On arrays vs. pointers

This post is a follow-up of bug 990. When this issue was resolved the following question arose: "Why is it so dangerous to have a global c declared as a pointer in one compilation unit and defined as an array in another one, given the fact that almost anywhere an array decays as a pointer to their first element when needed?" Well, the key to the answer lies in the *almost*. In fact, if a is an array, the associated pointer expression is &a[0], which means that it is not an lvalue, on the contrary to a pointer variable p. In other words, the compilation unit that sees c as a pointer can assign new values into it, while it is not really expected by the compilation unit where c is defined. Worse, this point cannot be checked by a compiler, since there's no type at linking phase, where the issue could be spotted. Take for instance the following two files: main.c

extern char* c;

extern char f(void);

int main () {
  char *oldc;
  char c1[] = "bar"; 
  c = c1;
  char test = f();
  c = oldc;
  switch (test) {
  case 'o': return 0;
  case 'r': return 1;
  default: return test;
  }
 }

and aux.c

char c [] = "foo";

char f() { return c[2]; }

gcc (Ubuntu/Linaro 4.6.3-1ubuntu5 to be precise) compiles them without any message:

gcc -o test aux.c main.c

Yet, what should be the exit status of test?
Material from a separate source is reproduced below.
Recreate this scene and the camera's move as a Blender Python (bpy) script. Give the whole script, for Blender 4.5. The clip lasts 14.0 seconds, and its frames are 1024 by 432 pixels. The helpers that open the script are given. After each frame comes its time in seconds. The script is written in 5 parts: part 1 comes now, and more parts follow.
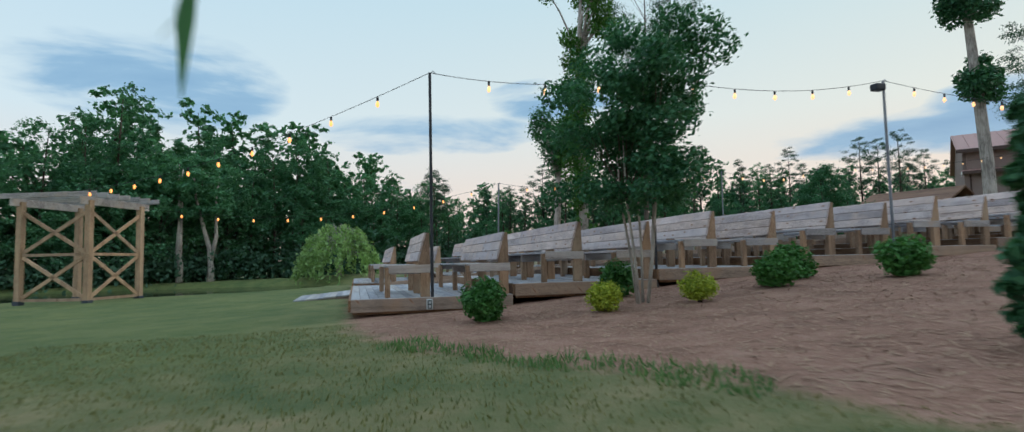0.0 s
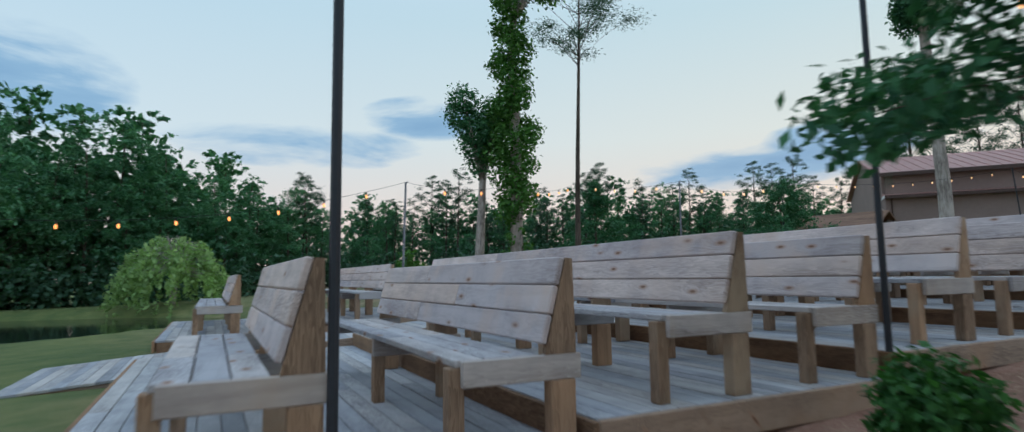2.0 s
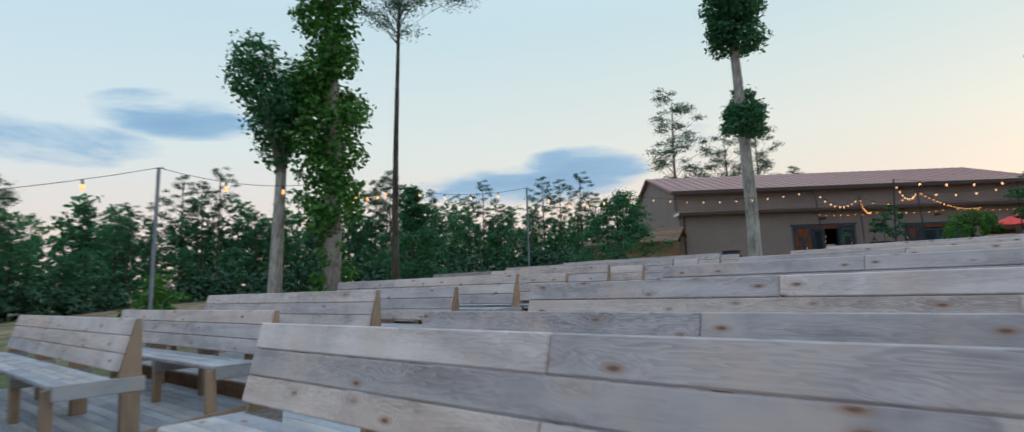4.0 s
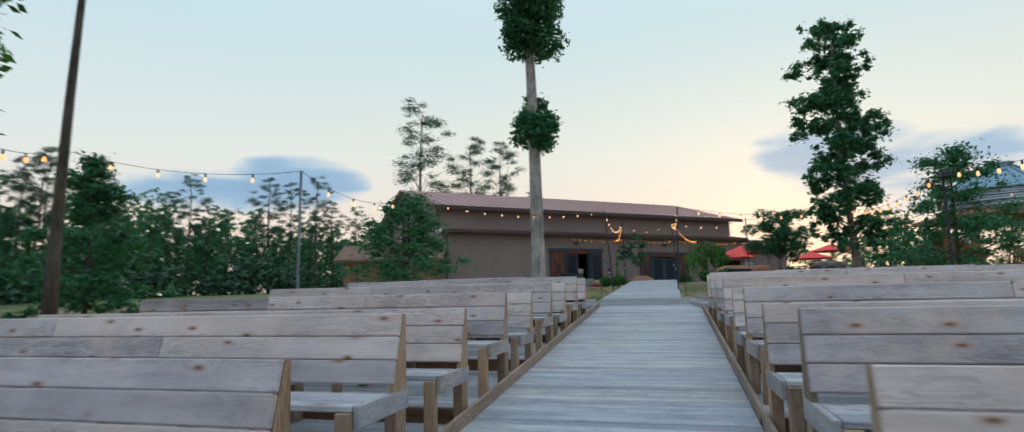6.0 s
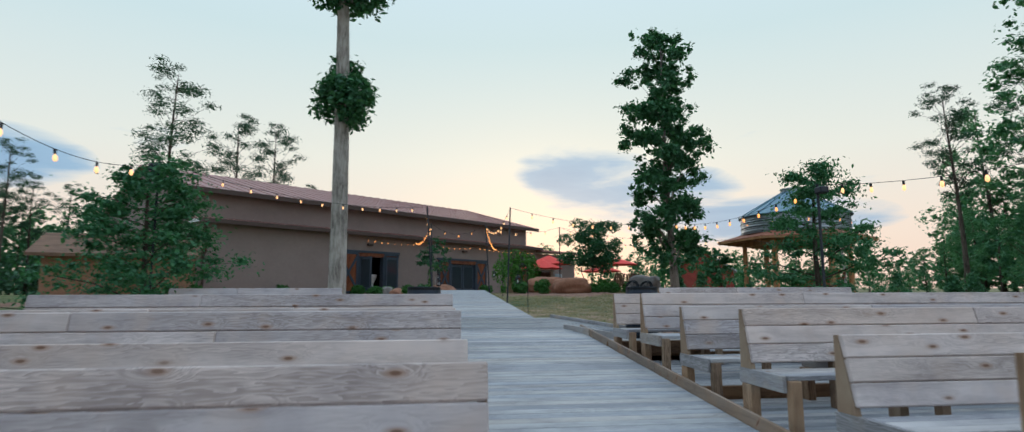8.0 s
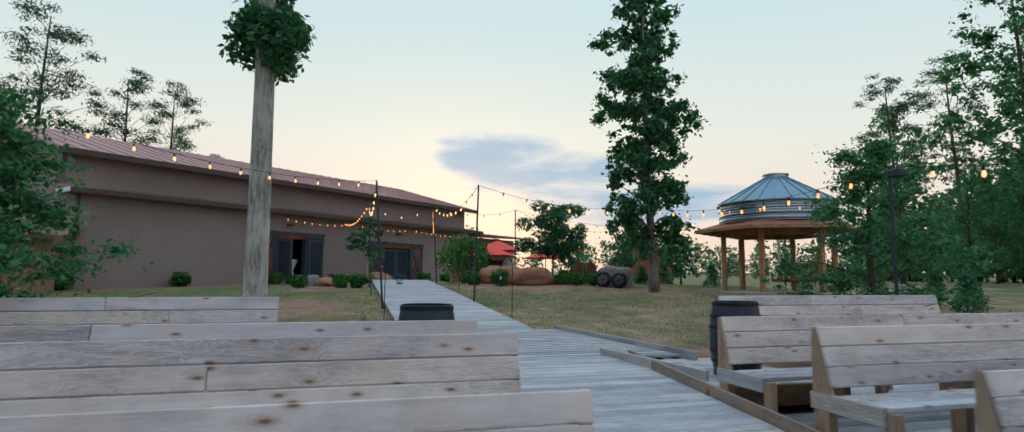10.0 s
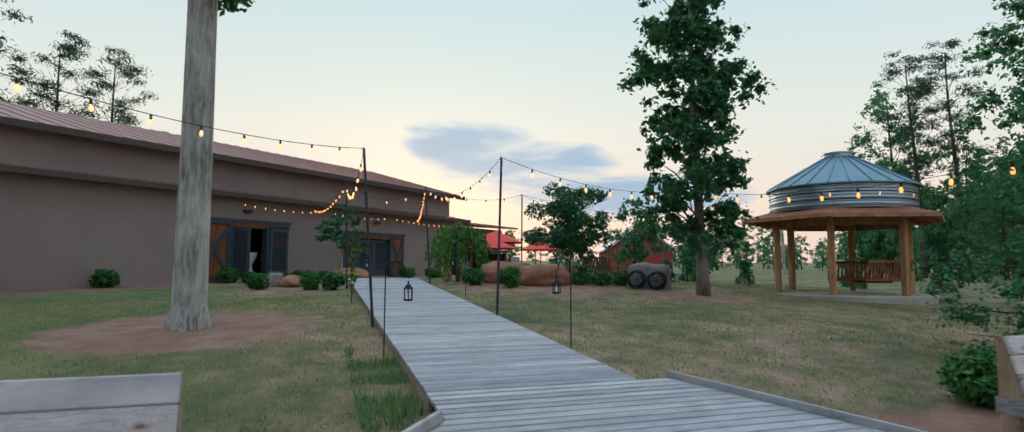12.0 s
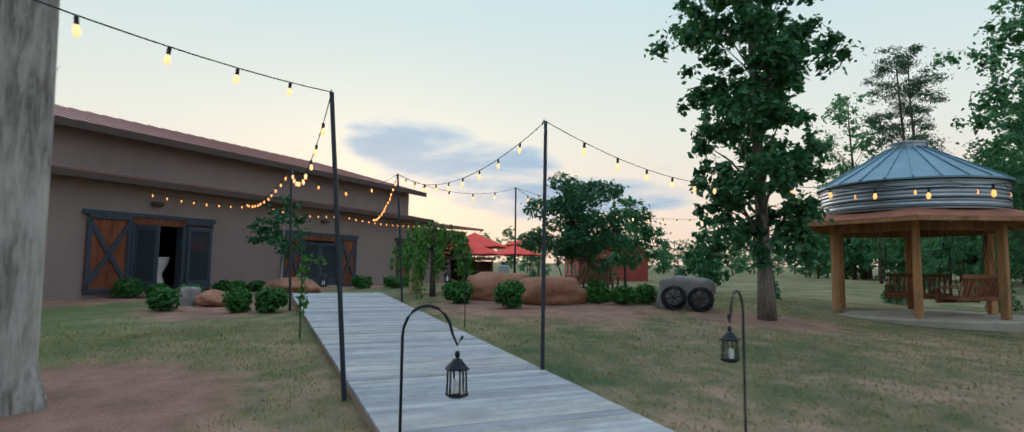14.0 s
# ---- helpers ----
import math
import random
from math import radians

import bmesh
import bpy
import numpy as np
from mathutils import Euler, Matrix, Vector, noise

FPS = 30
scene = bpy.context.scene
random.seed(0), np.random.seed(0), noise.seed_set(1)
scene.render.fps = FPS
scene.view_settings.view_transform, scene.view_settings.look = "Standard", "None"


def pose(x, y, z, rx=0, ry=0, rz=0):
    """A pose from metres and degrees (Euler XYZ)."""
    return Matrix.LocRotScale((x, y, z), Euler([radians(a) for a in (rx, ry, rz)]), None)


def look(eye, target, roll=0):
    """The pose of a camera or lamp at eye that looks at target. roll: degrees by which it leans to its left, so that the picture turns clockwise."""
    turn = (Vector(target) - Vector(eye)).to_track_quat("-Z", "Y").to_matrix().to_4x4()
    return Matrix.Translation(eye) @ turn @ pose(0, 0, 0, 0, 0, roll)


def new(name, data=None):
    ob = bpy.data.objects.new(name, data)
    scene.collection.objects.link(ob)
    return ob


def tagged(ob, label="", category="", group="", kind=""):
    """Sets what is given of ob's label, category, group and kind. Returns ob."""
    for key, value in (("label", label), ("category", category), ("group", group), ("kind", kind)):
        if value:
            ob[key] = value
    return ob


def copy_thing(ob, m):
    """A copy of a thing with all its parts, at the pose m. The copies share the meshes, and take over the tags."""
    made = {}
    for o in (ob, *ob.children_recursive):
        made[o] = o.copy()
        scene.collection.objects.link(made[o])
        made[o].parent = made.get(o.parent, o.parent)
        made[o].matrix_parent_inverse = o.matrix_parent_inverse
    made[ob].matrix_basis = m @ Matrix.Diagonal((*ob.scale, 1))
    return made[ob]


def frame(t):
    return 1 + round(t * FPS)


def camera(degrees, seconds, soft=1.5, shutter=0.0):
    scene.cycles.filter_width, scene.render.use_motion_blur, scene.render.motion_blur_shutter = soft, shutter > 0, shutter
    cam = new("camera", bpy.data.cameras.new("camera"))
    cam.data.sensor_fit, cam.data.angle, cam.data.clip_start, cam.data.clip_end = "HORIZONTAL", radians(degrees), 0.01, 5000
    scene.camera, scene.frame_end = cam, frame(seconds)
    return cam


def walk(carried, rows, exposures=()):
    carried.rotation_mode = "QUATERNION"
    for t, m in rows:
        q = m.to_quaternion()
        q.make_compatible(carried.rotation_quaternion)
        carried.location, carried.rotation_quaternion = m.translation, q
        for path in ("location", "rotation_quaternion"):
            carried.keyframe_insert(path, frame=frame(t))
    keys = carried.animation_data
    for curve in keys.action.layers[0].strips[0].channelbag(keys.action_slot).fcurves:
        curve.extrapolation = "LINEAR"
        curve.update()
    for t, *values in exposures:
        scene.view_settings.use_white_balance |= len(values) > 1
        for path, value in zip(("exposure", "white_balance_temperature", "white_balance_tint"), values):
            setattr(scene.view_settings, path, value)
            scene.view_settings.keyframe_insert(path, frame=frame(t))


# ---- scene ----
cam = camera(81.1, 14.0, soft=1.25, shutter=0.4)
# seconds, eye, yaw, pitch, roll
ROWS = [
    (0.0, 0.355, -3.562, 0.668, -14.62, 4.21, -1.25),
    (0.5, 0.397, -1.741, 0.644, -16.55, 4.79, -0.98),
    (1.0, 0.483, 0.054, 0.711, -19.31, 5.26, -0.91),
    (1.5, 0.692, 1.755, 0.833, -22.73, 5.70, -0.93),
    (2.0, 1.038, 3.339, 1.037, -26.62, 5.81, -0.81),
    (2.5, 1.317, 4.730, 1.208, -31.19, 5.92, -0.94),
    (3.0, 1.550, 5.966, 1.328, -36.43, 6.10, -1.30),
    (3.5, 1.828, 7.125, 1.416, -42.24, 6.32, -1.72),
    (4.0, 2.244, 8.282, 1.494, -48.50, 6.53, -2.03),
    (4.5, 2.893, 9.513, 1.582, -55.11, 6.70, -2.05),
    (5.0, 3.779, 10.780, 1.679, -61.80, 6.86, -1.78),
    (5.5, 4.640, 11.766, 1.729, -68.26, 7.23, -1.61),
    (6.0, 5.447, 12.658, 1.773, -75.26, 7.50, -1.20),
    (6.5, 6.349, 13.435, 1.808, -82.06, 7.71, -0.89),
    (7.0, 7.510, 14.063, 1.808, -87.96, 7.98, -0.78),
    (7.5, 8.475, 14.423, 1.905, -93.06, 7.90, -0.52),
    (8.0, 9.403, 14.655, 2.063, -97.08, 7.68, -0.20),
    (8.5, 10.313, 14.899, 2.206, -100.12, 7.33, 0.03),
    (9.0, 11.210, 15.158, 2.319, -102.37, 6.88, 0.17),
    (9.5, 12.123, 15.399, 2.409, -103.97, 6.40, 0.25),
    (10.0, 13.082, 15.595, 2.479, -105.10, 5.91, 0.30),
    (10.5, 14.114, 15.713, 2.535, -105.91, 5.48, 0.35),
    (11.0, 15.235, 15.754, 2.588, -106.61, 5.17, 0.39),
    (11.5, 16.383, 15.791, 2.675, -107.40, 5.01, 0.34),
    (12.0, 17.441, 15.775, 2.790, -108.11, 4.85, 0.30),
    (12.5, 18.543, 15.804, 2.835, -109.24, 4.96, 0.39),
    (13.0, 19.642, 15.802, 2.915, -110.51, 4.92, 0.49),
    (13.5, 20.804, 15.780, 2.971, -112.04, 5.03, 0.56),
    (14.0, 21.964, 15.730, 3.070, -113.63, 5.00, 0.58),
]
walk(cam, [(t, pose(x, y, z, 90 + pitch, 0, yaw) @ pose(0, 0, 0, 0, 0, roll)) for t, x, y, z, yaw, pitch, roll in ROWS],
     exposures=[(0.0, 0.09, 5980.0, 11.0), (2.0, 0.0, 5800.0, 11.0), (5.0, 0.09, 5950.0, 11.0), (14.0, 0.10, 5990.0, 11.0)])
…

One could imagine that it might be 0 if the compiler optimizes in f the fact that c is at a constant address, or 1 if it uses the actual address of c (treating it effectively as pointer) when f is called. In fact, on my machine, the exit status is a completely arbitrary number that depends on whatever lies in the memory when test is launched:

virgile@is220177:~/tmp$ ./test
virgile@is220177:~/tmp$ echo $?
98
virgile@is220177:~/tmp$ ./test
virgile@is220177:~/tmp$ echo $?
145

In summary, the future behavior of Frama-C, that will, starting from Oxygen, flatly reject such code (instead of just emitting a warning), is not exceedingly pedantic. Such a discrepancy between declarations is really an important issue.